New Mortgage Rules
December 14, 2015
The rules for down-payments are changing in 2016. The new mortgage rule is being applied in order to slow down current markets that are hot and already expensive while leaving other markets alone; for the most part!
The New Mortgage Rule:
Starting on February 15th, the new rule will apply to individuals who have a down payment of less than 20% and are looking to purchase a home for more than $500,000. If you have less than 20% for your down payment, you require mortgage default insurance. If you require mortgage default insurance the minimum down payment will rise to 10%. This is an increase from the previous 5% for the portion of a house price that exceeds $500,000.

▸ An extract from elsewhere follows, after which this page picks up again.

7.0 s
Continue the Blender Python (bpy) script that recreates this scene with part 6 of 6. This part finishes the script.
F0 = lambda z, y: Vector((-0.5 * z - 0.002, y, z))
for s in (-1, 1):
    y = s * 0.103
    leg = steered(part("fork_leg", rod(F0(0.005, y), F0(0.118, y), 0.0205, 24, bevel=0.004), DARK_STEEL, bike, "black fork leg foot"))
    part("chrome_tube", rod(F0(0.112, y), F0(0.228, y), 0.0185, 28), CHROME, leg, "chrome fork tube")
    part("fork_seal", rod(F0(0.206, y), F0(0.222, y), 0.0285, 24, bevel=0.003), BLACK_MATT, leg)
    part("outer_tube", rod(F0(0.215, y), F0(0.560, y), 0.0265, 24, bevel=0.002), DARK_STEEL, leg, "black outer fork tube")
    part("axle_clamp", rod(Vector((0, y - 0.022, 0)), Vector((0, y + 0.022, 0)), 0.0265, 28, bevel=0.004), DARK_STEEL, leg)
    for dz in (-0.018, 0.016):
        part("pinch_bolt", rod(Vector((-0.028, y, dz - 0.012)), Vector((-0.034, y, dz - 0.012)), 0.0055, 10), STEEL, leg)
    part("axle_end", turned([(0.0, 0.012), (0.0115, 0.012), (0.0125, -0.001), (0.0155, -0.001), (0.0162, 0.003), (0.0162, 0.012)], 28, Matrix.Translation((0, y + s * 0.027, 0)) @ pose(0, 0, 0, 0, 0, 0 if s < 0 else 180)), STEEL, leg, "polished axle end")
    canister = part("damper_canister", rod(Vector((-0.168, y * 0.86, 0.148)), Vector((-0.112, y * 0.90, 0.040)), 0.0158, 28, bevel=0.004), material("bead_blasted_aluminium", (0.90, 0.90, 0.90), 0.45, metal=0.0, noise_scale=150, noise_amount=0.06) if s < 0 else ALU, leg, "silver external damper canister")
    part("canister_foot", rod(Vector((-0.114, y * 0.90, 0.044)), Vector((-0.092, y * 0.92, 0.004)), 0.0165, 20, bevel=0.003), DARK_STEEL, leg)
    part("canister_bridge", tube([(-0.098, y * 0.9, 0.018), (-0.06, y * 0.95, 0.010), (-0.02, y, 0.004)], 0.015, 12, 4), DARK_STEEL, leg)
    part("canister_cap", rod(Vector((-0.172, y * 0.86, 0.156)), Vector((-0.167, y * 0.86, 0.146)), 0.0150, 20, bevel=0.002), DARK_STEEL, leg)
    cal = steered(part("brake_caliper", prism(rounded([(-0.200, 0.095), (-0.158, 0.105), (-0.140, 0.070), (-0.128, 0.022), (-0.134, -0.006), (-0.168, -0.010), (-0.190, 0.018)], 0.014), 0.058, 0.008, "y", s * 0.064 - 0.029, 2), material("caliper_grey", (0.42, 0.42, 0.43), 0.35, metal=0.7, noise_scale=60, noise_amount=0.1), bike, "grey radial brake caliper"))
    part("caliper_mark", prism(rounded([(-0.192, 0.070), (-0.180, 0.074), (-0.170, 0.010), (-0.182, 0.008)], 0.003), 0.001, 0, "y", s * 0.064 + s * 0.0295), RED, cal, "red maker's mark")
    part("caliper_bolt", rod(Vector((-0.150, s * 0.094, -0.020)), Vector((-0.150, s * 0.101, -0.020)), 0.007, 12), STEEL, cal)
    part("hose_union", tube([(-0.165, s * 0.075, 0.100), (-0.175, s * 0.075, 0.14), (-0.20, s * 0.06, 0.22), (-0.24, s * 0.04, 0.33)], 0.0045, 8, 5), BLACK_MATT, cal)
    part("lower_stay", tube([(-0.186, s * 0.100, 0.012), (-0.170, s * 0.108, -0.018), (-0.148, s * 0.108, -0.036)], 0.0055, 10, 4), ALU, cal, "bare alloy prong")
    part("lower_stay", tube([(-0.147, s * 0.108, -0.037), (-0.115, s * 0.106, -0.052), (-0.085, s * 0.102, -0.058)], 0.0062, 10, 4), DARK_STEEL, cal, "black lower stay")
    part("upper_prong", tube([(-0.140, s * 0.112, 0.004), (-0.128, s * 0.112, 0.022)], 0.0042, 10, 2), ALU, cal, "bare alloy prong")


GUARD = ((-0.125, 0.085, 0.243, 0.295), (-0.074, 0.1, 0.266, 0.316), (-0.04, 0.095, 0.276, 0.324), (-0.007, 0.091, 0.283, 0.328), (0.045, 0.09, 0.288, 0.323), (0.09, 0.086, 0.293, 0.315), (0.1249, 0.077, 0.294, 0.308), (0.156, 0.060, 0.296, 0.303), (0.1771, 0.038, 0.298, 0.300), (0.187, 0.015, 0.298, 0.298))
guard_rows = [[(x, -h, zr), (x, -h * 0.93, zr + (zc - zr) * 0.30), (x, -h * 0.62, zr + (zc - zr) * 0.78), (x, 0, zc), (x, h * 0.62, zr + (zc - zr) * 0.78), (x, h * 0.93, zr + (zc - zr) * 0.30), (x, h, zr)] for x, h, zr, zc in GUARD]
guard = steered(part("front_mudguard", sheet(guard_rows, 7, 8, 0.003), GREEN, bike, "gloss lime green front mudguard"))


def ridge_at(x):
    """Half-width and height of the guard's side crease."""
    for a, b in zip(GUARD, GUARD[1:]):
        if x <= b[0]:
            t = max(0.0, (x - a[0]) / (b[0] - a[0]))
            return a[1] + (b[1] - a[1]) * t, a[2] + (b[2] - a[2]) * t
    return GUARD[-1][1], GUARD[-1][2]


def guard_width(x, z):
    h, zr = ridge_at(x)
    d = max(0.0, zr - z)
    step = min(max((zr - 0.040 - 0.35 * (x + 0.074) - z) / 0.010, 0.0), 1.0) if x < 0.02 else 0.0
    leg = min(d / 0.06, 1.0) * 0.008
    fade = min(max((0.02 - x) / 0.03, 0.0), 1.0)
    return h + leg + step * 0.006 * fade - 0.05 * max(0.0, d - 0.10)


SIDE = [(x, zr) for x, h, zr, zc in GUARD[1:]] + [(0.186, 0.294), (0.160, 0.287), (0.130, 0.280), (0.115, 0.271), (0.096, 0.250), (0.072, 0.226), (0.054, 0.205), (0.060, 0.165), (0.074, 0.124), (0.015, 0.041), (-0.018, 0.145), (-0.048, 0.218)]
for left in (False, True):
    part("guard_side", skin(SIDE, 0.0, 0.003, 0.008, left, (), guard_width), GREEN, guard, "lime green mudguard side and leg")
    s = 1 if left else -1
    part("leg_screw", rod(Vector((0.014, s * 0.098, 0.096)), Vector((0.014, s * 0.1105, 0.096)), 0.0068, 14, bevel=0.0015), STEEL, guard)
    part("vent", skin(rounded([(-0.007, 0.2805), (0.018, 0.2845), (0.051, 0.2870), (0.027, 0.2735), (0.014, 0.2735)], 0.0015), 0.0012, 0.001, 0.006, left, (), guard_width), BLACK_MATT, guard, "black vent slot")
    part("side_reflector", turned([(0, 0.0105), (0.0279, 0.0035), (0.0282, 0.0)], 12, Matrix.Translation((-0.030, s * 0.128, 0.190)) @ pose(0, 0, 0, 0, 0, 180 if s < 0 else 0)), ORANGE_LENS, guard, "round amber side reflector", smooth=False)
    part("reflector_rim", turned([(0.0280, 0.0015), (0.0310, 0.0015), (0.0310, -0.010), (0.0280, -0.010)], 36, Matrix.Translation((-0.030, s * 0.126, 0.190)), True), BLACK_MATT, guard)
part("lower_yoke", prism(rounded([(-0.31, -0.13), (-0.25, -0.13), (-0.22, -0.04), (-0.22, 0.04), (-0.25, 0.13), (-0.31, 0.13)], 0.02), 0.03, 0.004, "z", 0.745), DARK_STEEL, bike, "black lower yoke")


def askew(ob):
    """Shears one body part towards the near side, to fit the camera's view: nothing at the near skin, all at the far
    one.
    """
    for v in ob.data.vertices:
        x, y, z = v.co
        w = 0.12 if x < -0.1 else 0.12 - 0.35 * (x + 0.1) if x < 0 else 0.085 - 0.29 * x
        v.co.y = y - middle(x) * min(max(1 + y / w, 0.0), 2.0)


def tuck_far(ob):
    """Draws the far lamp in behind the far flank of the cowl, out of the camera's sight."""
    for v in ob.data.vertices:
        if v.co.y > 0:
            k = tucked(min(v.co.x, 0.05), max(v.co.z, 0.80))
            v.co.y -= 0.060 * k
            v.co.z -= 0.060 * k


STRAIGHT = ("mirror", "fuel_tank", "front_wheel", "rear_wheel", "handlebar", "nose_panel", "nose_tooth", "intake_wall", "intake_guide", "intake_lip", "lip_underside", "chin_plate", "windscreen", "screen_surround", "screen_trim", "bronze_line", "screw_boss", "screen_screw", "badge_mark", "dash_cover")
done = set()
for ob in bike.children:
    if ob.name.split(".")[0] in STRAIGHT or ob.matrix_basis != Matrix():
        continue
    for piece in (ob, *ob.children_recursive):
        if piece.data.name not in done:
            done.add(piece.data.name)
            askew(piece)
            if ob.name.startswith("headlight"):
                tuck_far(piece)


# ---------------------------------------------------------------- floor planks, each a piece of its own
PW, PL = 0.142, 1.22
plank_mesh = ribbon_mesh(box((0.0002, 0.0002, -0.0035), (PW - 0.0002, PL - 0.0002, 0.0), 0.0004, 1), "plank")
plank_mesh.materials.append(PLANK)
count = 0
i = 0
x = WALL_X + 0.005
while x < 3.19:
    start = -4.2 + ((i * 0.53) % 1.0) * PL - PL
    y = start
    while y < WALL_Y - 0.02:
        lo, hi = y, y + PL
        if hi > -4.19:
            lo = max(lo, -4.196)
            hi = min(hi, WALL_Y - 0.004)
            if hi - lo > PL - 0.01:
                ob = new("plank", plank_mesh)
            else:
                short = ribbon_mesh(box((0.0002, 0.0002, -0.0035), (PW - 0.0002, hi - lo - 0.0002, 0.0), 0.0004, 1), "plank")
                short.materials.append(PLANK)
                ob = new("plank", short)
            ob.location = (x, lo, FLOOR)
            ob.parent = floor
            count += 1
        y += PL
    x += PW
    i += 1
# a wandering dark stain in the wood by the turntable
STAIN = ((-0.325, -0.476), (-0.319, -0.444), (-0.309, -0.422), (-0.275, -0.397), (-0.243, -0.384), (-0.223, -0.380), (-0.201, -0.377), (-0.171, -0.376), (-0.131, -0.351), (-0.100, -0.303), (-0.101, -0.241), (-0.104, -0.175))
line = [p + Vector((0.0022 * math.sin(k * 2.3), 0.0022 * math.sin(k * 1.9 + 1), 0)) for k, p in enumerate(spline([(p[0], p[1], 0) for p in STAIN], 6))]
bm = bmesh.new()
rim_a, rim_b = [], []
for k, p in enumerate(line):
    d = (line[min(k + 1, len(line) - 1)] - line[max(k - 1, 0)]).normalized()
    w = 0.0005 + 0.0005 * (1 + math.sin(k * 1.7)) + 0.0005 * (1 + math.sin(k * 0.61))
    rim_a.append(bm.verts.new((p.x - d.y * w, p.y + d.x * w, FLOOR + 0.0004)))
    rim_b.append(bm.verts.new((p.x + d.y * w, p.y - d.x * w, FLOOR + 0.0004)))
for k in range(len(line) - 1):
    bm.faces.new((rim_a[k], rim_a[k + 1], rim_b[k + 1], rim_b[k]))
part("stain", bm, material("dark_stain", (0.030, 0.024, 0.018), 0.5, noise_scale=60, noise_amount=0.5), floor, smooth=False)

The good new is that if you do want a house that exceeds $500,000 and if you already have a mortgage or if you have already applied for mortgage insurance before February 15th, these changes will not affect you!
This new rule only affects individuals looking at buying homes between $500,000 and a million dollars. Anyone buying a home over a million dollars is required, by law, to have a minimum down payment of 20% and thus, the Canada Mortgage and Housing Corporation insurance does not apply.
Once implemented, the new mortgage rules will be broken down as follows:
For example, an individual looking to buy a home for $600,000 will require a down payment of $35,000.
For the first $500,000 the 5% down payment applies, which equals $25,000 and the remaining $100,000 requires 10% down which equals $10,000 for a total of $35,000. (0.05 x $500,000) + (0.10 x $100,000) = $35,000 Previously, individuals would have required $30,000 for their downpayment.